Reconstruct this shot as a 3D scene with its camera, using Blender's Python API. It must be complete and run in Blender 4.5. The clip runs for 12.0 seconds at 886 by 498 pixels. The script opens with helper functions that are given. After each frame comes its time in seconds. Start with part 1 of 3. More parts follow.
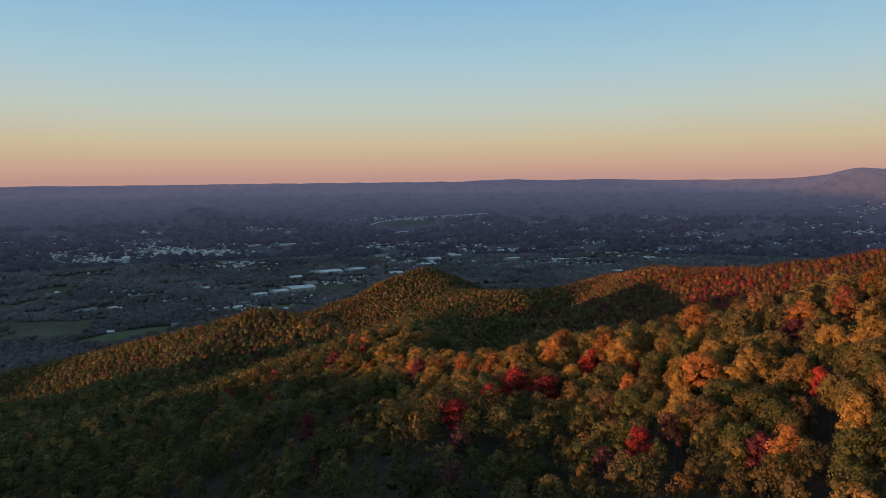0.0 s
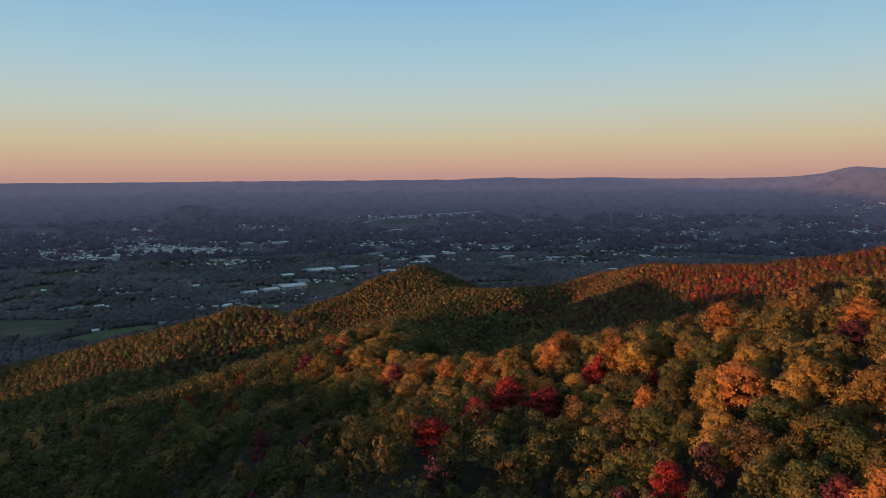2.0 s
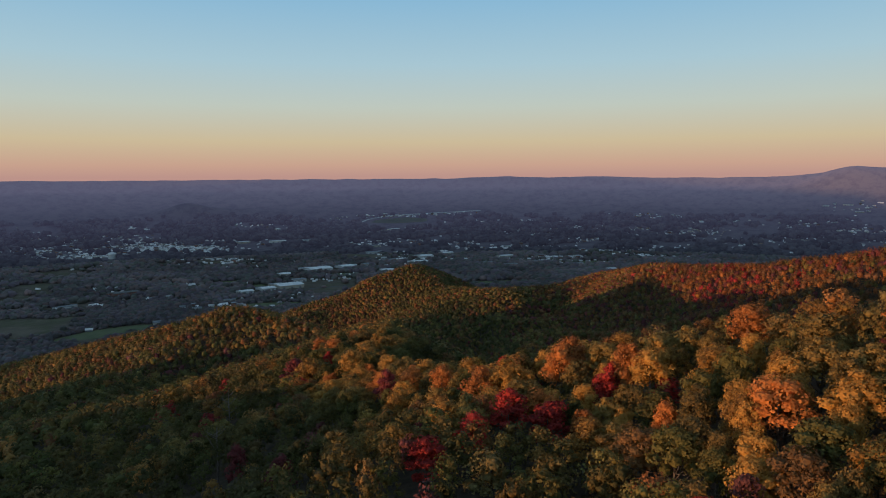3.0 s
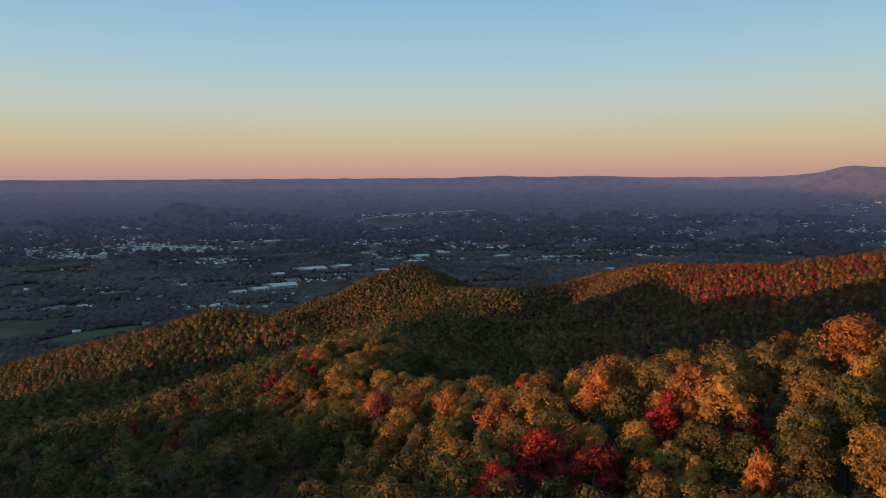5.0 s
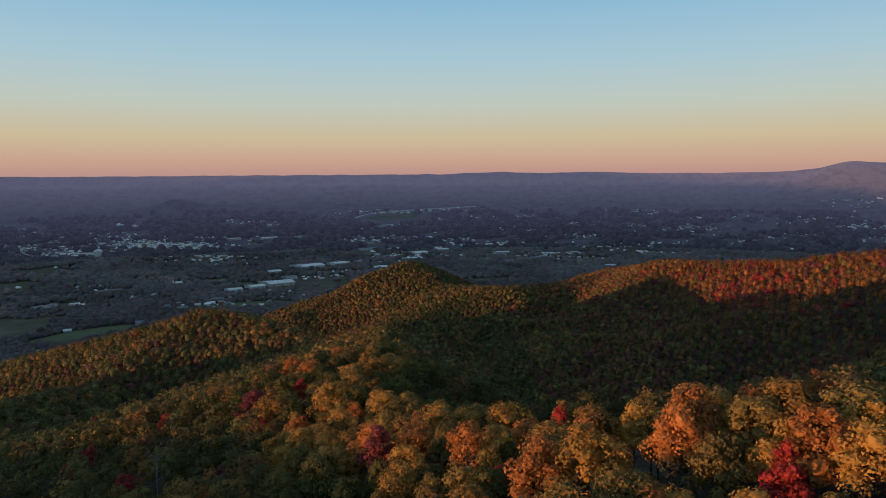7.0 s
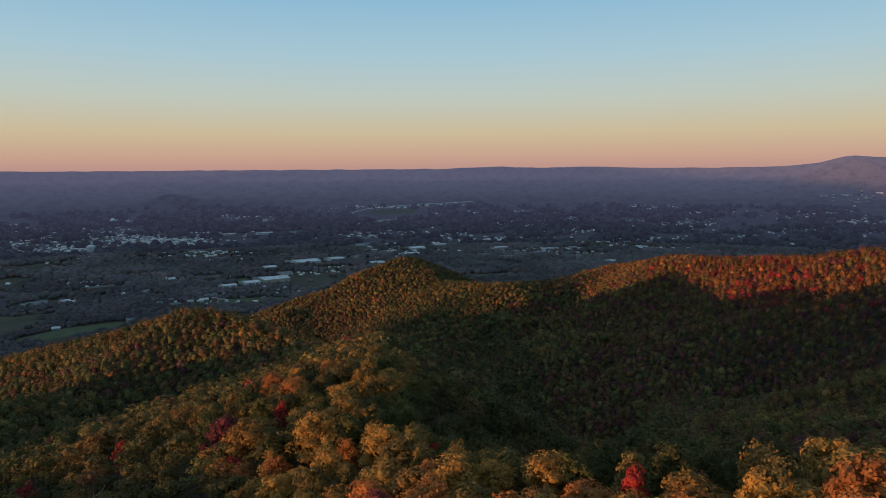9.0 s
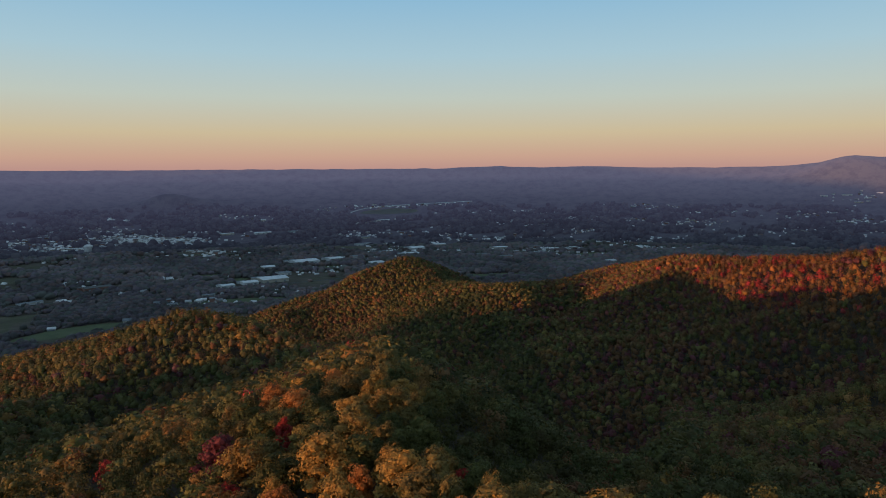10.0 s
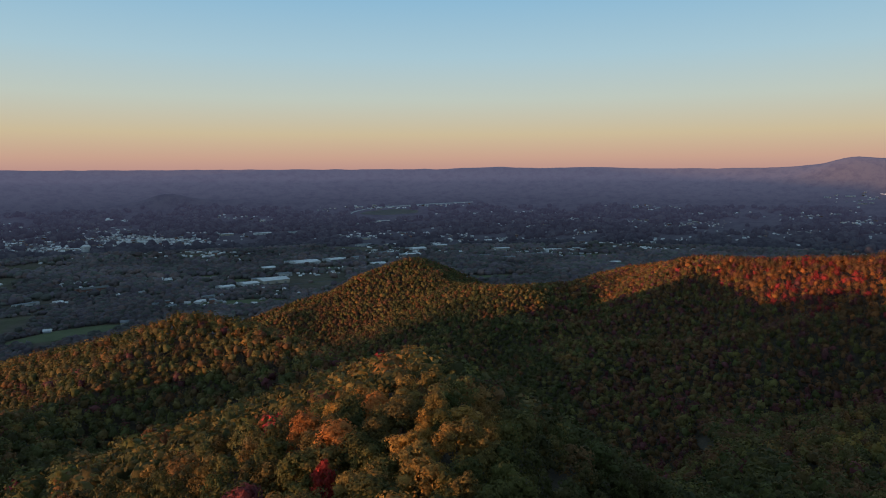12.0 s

◆ Problem: Ignore the images and quote every line of the listing exactly.

◆ Expected answer:
Reconstruct this shot as a 3D scene with its camera, using Blender's Python API. It must be complete and run in Blender 4.5. The clip runs for 12.0 seconds at 886 by 498 pixels. The script opens with helper functions that are given. After each frame comes its time in seconds. Start with part 1 of 3. More parts follow.
0.0 s
2.0 s
3.0 s
5.0 s
7.0 s
9.0 s
10.0 s
12.0 s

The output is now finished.